Sunday, August 5, 2007

Why Does Johnny Read?

In home movies my uncle took of family gatherings during the 1950s, one child is, more often than not, caught off in the corner, reading a book.  That child was me.  The first thing I did upon entering someone's house was to look for the books, and then start going through those that intrigued me.  Thinking about that child now, I feel mixed emotions.  I could not have acted otherwise, since most social occasions at the time sent me into the throes of a boredom that bordered on the depressive.  If I couldn't read, I was close to agony.  I did not care about other children's laughing or pointing, but I did not forget it.

Thus throughout my life I have always felt slightly guilty about reading.  Reading (like writing) is a solitary activity (except when you're reading aloud to someone else, an activity that unfortunately has fallen into disrepute, unless the listener is a child).  Thus when I am reading, I am not engaging myself with the world (even though such times are when I can feel most alive, aware); I am not living life, experiencing it.  I consequently feel more guilty when I read for "pleasure"--even though, happily enough lately, some of those pleasure-giving authors have turned into essay subjects and nice little paychecks.

Another, less obvious reason to read is as an anodyne for pain, usually mental or emotional.  Reading makes you think about something else, gets your mind off the wound you constantly keep gnawing at, lets time do its healing.  During one period of depression, I could only read essays by Joseph Epstein.  His lucid and sane voice accompanied me, even got me through a painful valley.

All that reading, though, paid off in that now I can read and teach pretty much what I want--within the bounds of academic integrity.  Of course, it also means that i have to teach writing as well, and as I tell my writing students, for me, introductions are much, much easier to invent than conclusions--as is the case here.

I'm going to go read.

5 comments:

Harry said...

Read on, my good man. Just like education, a good read is never wasted.

Adam Thornton said...

I was the "reading child" as well, and had to be taught that it was impolite to read at the table, and dangerous to read while walking to school.

Maybe you felt the same way that I did: reading was an escape from social interactions, which were usually boring and awkward. I felt the same way about music.

Fortunately, "reading a book" is no longer considered to be anti-social...it has very positive social connotations now that fewer people read the old fashioned way. But I think you're right that it still is not a social thing to do. I guess that's why people have book clubs.

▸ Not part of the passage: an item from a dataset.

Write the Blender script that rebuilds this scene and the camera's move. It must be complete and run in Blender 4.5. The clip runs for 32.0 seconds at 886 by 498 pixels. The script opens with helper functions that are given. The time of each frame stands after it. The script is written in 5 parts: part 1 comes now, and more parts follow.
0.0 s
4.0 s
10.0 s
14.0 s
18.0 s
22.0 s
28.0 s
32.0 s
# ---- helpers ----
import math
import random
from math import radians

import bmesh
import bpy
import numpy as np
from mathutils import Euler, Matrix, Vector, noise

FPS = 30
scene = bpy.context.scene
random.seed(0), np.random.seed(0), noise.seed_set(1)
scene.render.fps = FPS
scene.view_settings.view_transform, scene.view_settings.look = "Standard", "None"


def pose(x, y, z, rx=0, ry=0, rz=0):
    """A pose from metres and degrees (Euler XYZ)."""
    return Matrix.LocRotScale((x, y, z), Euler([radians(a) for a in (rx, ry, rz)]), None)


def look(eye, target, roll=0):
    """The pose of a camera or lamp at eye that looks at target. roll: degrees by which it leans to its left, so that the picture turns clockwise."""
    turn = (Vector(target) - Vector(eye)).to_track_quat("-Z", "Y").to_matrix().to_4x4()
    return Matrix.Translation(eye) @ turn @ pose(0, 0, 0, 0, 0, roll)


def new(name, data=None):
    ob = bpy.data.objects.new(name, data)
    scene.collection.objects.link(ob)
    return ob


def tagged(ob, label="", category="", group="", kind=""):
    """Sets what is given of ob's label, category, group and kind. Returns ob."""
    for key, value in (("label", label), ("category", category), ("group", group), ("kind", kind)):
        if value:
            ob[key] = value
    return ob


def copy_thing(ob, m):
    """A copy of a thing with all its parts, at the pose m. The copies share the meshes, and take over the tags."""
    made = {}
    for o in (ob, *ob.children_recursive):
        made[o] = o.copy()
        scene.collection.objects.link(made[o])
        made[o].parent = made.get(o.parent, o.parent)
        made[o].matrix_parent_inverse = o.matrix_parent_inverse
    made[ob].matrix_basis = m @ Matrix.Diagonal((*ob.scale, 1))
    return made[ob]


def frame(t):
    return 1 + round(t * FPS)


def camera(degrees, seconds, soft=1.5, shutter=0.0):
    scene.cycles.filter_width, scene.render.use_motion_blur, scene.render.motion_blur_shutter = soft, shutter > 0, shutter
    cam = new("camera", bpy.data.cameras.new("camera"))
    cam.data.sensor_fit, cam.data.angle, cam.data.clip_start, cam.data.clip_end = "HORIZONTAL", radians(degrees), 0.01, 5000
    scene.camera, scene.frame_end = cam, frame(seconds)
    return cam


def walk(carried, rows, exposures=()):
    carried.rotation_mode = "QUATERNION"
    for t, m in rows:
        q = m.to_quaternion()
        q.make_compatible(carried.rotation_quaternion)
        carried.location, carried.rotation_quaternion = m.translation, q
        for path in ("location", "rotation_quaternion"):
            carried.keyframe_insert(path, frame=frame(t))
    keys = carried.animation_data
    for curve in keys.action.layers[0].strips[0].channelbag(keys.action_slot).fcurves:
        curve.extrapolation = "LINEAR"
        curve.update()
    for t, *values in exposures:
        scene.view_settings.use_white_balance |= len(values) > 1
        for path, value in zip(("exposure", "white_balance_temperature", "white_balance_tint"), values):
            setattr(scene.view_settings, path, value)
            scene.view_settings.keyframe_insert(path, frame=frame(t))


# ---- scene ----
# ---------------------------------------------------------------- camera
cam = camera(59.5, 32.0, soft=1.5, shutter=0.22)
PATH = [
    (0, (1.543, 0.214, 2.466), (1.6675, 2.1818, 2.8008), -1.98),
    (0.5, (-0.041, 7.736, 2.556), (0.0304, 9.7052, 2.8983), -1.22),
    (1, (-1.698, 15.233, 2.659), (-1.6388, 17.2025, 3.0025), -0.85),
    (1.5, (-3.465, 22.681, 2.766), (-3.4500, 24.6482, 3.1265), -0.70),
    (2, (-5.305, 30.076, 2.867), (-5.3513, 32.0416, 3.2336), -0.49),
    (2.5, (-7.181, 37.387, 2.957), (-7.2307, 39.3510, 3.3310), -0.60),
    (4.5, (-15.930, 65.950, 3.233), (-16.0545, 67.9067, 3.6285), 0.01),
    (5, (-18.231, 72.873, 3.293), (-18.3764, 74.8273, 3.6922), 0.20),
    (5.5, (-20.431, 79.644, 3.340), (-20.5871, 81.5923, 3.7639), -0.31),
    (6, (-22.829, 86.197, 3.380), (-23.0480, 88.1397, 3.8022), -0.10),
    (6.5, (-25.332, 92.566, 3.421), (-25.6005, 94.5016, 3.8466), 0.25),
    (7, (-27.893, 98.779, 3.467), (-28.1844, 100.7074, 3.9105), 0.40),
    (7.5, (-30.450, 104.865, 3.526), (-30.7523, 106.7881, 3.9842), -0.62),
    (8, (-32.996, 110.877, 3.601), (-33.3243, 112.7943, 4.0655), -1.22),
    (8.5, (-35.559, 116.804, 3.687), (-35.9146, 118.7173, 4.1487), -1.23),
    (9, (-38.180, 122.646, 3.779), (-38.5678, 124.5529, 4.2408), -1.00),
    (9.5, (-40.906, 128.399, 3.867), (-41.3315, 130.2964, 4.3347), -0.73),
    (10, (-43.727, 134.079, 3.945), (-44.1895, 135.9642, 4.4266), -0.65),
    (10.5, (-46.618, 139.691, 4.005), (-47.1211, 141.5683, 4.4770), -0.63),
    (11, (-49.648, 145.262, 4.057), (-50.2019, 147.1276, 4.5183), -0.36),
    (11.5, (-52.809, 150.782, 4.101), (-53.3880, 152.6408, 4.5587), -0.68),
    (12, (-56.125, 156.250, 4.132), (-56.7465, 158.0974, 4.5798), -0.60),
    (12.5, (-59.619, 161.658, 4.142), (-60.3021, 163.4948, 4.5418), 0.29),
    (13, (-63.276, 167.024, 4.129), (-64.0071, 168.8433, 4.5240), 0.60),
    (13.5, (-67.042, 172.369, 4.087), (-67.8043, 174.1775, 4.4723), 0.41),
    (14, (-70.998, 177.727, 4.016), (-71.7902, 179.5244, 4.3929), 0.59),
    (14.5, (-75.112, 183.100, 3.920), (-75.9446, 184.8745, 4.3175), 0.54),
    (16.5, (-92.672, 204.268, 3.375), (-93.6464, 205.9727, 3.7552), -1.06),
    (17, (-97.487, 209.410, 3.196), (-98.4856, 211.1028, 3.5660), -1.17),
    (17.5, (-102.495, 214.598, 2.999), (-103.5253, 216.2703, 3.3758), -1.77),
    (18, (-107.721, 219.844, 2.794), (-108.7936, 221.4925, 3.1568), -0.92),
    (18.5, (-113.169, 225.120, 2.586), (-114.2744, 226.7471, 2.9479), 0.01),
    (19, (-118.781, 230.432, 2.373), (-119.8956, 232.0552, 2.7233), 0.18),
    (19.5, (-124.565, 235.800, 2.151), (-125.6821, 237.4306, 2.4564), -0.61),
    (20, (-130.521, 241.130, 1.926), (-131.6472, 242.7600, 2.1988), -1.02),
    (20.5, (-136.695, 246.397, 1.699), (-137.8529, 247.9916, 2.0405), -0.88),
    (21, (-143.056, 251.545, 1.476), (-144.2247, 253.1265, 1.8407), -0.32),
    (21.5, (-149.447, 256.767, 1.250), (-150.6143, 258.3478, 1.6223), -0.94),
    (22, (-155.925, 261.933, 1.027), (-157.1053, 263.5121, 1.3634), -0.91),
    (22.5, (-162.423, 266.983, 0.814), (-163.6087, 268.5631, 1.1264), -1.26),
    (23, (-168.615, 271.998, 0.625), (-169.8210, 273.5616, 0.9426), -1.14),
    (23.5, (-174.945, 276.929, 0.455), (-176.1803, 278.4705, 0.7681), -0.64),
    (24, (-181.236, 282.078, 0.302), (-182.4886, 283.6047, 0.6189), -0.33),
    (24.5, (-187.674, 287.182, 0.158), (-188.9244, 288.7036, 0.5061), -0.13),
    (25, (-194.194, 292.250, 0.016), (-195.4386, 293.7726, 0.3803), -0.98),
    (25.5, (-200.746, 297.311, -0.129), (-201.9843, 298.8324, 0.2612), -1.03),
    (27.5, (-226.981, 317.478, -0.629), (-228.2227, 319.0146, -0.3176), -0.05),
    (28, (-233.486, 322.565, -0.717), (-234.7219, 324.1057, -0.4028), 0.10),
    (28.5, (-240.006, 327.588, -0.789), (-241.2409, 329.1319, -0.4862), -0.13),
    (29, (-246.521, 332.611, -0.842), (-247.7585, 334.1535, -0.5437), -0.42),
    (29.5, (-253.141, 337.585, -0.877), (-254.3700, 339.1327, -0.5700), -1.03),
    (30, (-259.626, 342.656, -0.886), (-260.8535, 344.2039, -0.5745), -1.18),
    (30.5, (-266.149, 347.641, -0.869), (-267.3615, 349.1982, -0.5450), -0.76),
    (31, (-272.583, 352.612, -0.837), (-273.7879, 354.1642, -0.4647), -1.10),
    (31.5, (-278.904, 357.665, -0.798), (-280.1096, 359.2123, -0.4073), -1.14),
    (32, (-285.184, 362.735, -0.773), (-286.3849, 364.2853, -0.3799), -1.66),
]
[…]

No matter what, reading is a way of collecting information...if you can use that information in every day life then it's all worth while...it's "research." And if it helps you through the roughness...even better!

Personally, though, I can't read when I'm really depressed. I can't keep my mind on it.

Eric Little said...

After thinking about this a little more, I realize that some of my feelings are engendered by comparing myself to my father, who could do almost anything with his hands, including building an addition to our house which became my bedroom. Going the intellectual route was one way not to compete with him, but still the working class/middle class culture I grew up in after WWII did not see reading as being very "masculine."

And along with you, Muffy, in my worst depressive periods, my anhedonia spreads into reading, too, as well as completely cauterizing my love of music--the aspect of depression I hate above all. I was able to read during that particular depressive bout because I had to function at some level.

All of this is ironic, because I'm the person at my institution who constantly argues for the liberal arts--that we don't go down the "vo-tech" road. I tell my students that the lit courses I teach are to be taken because they represent the kind of activities that free citizens do in a free state.

I guess in the end I hate anyone who tries to stifle the kind of curiosity that leads a child to open a book on animals in Africa or the planets in the Solar system or prehistoric mammals, because even if the stifling doesn't take hold, it still echoes somewhere down the years. And for that curiosity our culture substitutes an appetite for worthless, trashy pap.

But boy, was it fun to walk down a street and read a book at the same time!

Adam Thornton said...

In grade six I would walk to school wearing these big winter boots. The boots were fastened with clamshell hooks that stuck out a bit from the fabric.

My parents used to tell me that if I continued to read while walking to school, eventually I'd walk into something or fall into the river. Not to mention it was anti-social.

One day I was reading and walking to school when the hooks on my boots tangled up and I fell, immediately and helplessly, among the other kids. A few days later it happened again.

So I stopped reading on the way to school.

Eric Little said...

I think the last time I walked and read was in first-year high school. I remember reading "A Canticle for Leibowitz" on a gloomy Sunday afternoon in a park a good four miles from our house, and the only way I could have gotten there was by walking.

By then I was doing enough bus and elevated train riding to go to school to get a lot of reading (and homework) done. It was on an el train going to Loyola University that I remember reading "The Sot-Weed Factor." Other riders must have thought I was a giggling idiot.